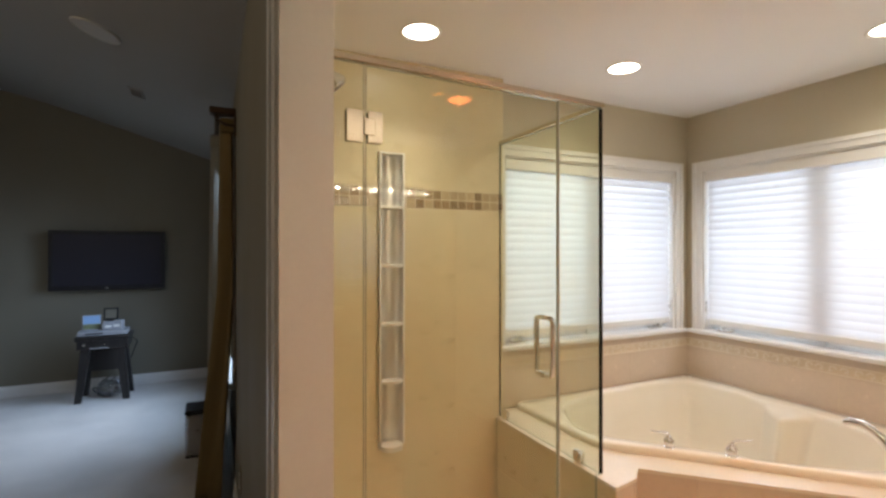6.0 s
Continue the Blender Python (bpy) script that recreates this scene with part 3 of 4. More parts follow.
for s in (-1, 1):
    y = GY + s * 0.045
    pts = [(3.313, GY + s * 0.006, 1.192), (3.313, y - s * 0.015, 1.192)] + [(3.313, y - s * 0.015 + s * 0.015 * math.sin(a), 1.177 + 0.015 * math.cos(a)) for a in (0.4, 0.8, 1.2, 1.57)]
    low = [(p[0], p[1], 2.172 - p[2]) for p in pts][::-1]
    add_tube(bm, pts + low, 0.0095, 12)
part("pull_handle", bm, M_CHROME, gd, "chrome D-shaped pull handle", smooth=True)
for x, y in ((GX, 3.99), (GX, 4.55)):
    bm = B()
    z0 = 0.5465
    add_box(bm, x - 0.011, y - 0.024, z0, x + 0.011, y + 0.024, z0 + 0.046, bevel=0.002, seg=1)
    part("clamp", bm, M_NICKEL, sg, "brushed nickel glass clamp")
swing = Matrix.Translation((GX, GY, 0)) @ Matrix.Rotation(radians(2.4), 4, "Z") @ Matrix.Translation((-GX, -GY, 0))
for ob in sg.children:
    if ob.name.split(".")[0] in ("fixed_panel", "glass_door", "hinge", "door_seal") or (ob.name == "header_rail"):
        ob.matrix_basis = swing
finish("shower_curb", box(XB0, 3.815, 0, 3.580, 3.905, 0.095, bevel=0.006), M_DECK, None, "cream stone shower curb", kind="structure", category="curb")
finish("wall_shower_west_backing", box(XB0 + 0.001, GY - 0.06, 0, XB0 + 0.0175, TY + 0.006, ZB), M_GROUT, None, "grouted tile backing on the shower side wall", kind="structure", category="wall")

# corner shelf column set in the shower wall
NX0, NX1, NZ0, NZ1 = 2.918, 3.046, 0.484, 1.906
nc = thing("shower_shelf_column", "tall narrow silver column of white curved shower shelves", "shower shelf")
bm = B()
for x0, x1 in ((NX0, NX0 + 0.012), (NX1 - 0.012, NX1)):
    add_box(bm, x0, TY - 0.024, NZ0 + 0.02, x1, TY - 0.002, NZ1, bevel=0.004)
part("side_frame", bm, M_SILVER, nc, "brushed metal side frame")
bm = B()
n = 10
prev = None
for k in range(n + 1):
    a = math.pi * k / n
    x = (NX0 + NX1) / 2 - 0.052 * math.cos(a)
    y = TY - 0.003 + 0.045 * math.sin(a)
    cur = (bm.verts.new((x, y, NZ0 + 0.02)), bm.verts.new((x, y, NZ1 - 0.004)))
    if prev:
        bm.faces.new((prev[0], cur[0], cur[1], prev[1]))
    prev = cur
part("curved_back", bm, M_NICHE, nc, "curved brushed metal back", smooth=True)
bm = B()
add_prism(bm, [(NX0, TY - 0.027), (NX1, TY - 0.027), (NX1, TY + 0.03), (NX0, TY + 0.03)], 0.008, Matrix.Translation((0, 0, NZ1 - 0.004)))
part("top_cap", bm, M_SILVER, nc)
for z, o in ((1.640, 0.022), (1.360, 0.024), (1.078, 0.026), (0.803, 0.028), (NZ0, 0.045)):
    bm = B()
    pts = [(NX0 + 0.010, TY + 0.03)] + [((NX0 + NX1) / 2 - 0.054 * math.cos(math.pi * k / 10), TY - 0.012 - o * math.sin(math.pi * k / 10)) for k in range(11)] + [(NX1 - 0.010, TY + 0.03)]
    add_prism(bm, pts, 0.012 if z > 0.5 else 0.024, Matrix.Translation((0, 0, z)))
    part("shelf", bm, M_PLASTIC, nc, "white curved shelf")

# shower fittings on the side wall
sh = thing("wall_shower", "chrome shower head on a wall arm", "shower")
SHY, SHZ = 4.13, 2.115
bm = B()
add_lathe(bm, [(0.03, 0), (0.028, 0.008), (0.012, 0.014)], 20, pose(XB0 + 0.021, SHY, SHZ, 0, 90, 0))
part("flange", bm, M_CHROME, sh, smooth=True)
bm = B()
add_tube(bm, [(XB0 + 0.025, SHY, SHZ), (XB0 + 0.07, SHY, SHZ + 0.004), (XB0 + 0.10, SHY, SHZ - 0.008), (XB0 + 0.125, SHY, SHZ - 0.032)], 0.010, 10)
part("arm", bm, M_CHROME, sh, smooth=True)
bm = B()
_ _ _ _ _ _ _
Stated problem:
Return to the listing above and set it down exactly, leaving out its pictures.

Result of the task:
6.0 s
Continue the Blender Python (bpy) script that recreates this scene with part 3 of 4. More parts follow.
for s in (-1, 1):
    y = GY + s * 0.045
    pts = [(3.313, GY + s * 0.006, 1.192), (3.313, y - s * 0.015, 1.192)] + [(3.313, y - s * 0.015 + s * 0.015 * math.sin(a), 1.177 + 0.015 * math.cos(a)) for a in (0.4, 0.8, 1.2, 1.57)]
    low = [(p[0], p[1], 2.172 - p[2]) for p in pts][::-1]
    add_tube(bm, pts + low, 0.0095, 12)
part("pull_handle", bm, M_CHROME, gd, "chrome D-shaped pull handle", smooth=True)
for x, y in ((GX, 3.99), (GX, 4.55)):
    bm = B()
    z0 = 0.5465
    add_box(bm, x - 0.011, y - 0.024, z0, x + 0.011, y + 0.024, z0 + 0.046, bevel=0.002, seg=1)
    part("clamp", bm, M_NICKEL, sg, "brushed nickel glass clamp")
swing = Matrix.Translation((GX, GY, 0)) @ Matrix.Rotation(radians(2.4), 4, "Z") @ Matrix.Translation((-GX, -GY, 0))
for ob in sg.children:
    if ob.name.split(".")[0] in ("fixed_panel", "glass_door", "hinge", "door_seal") or (ob.name == "header_rail"):
        ob.matrix_basis = swing
finish("shower_curb", box(XB0, 3.815, 0, 3.580, 3.905, 0.095, bevel=0.006), M_DECK, None, "cream stone shower curb", kind="structure", category="curb")
finish("wall_shower_west_backing", box(XB0 + 0.001, GY - 0.06, 0, XB0 + 0.0175, TY + 0.006, ZB), M_GROUT, None, "grouted tile backing on the shower side wall", kind="structure", category="wall")

# corner shelf column set in the shower wall
NX0, NX1, NZ0, NZ1 = 2.918, 3.046, 0.484, 1.906
nc = thing("shower_shelf_column", "tall narrow silver column of white curved shower shelves", "shower shelf")
bm = B()
for x0, x1 in ((NX0, NX0 + 0.012), (NX1 - 0.012, NX1)):
    add_box(bm, x0, TY - 0.024, NZ0 + 0.02, x1, TY - 0.002, NZ1, bevel=0.004)
part("side_frame", bm, M_SILVER, nc, "brushed metal side frame")
bm = B()
n = 10
prev = None
for k in range(n + 1):
    a = math.pi * k / n
    x = (NX0 + NX1) / 2 - 0.052 * math.cos(a)
    y = TY - 0.003 + 0.045 * math.sin(a)
    cur = (bm.verts.new((x, y, NZ0 + 0.02)), bm.verts.new((x, y, NZ1 - 0.004)))
    if prev:
        bm.faces.new((prev[0], cur[0], cur[1], prev[1]))
    prev = cur
part("curved_back", bm, M_NICHE, nc, "curved brushed metal back", smooth=True)
bm = B()
add_prism(bm, [(NX0, TY - 0.027), (NX1, TY - 0.027), (NX1, TY + 0.03), (NX0, TY + 0.03)], 0.008, Matrix.Translation((0, 0, NZ1 - 0.004)))
part("top_cap", bm, M_SILVER, nc)
for z, o in ((1.640, 0.022), (1.360, 0.024), (1.078, 0.026), (0.803, 0.028), (NZ0, 0.045)):
    bm = B()
    pts = [(NX0 + 0.010, TY + 0.03)] + [((NX0 + NX1) / 2 - 0.054 * math.cos(math.pi * k / 10), TY - 0.012 - o * math.sin(math.pi * k / 10)) for k in range(11)] + [(NX1 - 0.010, TY + 0.03)]
    add_prism(bm, pts, 0.012 if z > 0.5 else 0.024, Matrix.Translation((0, 0, z)))
    part("shelf", bm, M_PLASTIC, nc, "white curved shelf")

# shower fittings on the side wall
sh = thing("wall_shower", "chrome shower head on a wall arm", "shower")
SHY, SHZ = 4.13, 2.115
bm = B()
add_lathe(bm, [(0.03, 0), (0.028, 0.008), (0.012, 0.014)], 20, pose(XB0 + 0.021, SHY, SHZ, 0, 90, 0))
part("flange", bm, M_CHROME, sh, smooth=True)
bm = B()
add_tube(bm, [(XB0 + 0.025, SHY, SHZ), (XB0 + 0.07, SHY, SHZ + 0.004), (XB0 + 0.10, SHY, SHZ - 0.008), (XB0 + 0.125, SHY, SHZ - 0.032)], 0.010, 10)
part("arm", bm, M_CHROME, sh, smooth=True)
bm = B()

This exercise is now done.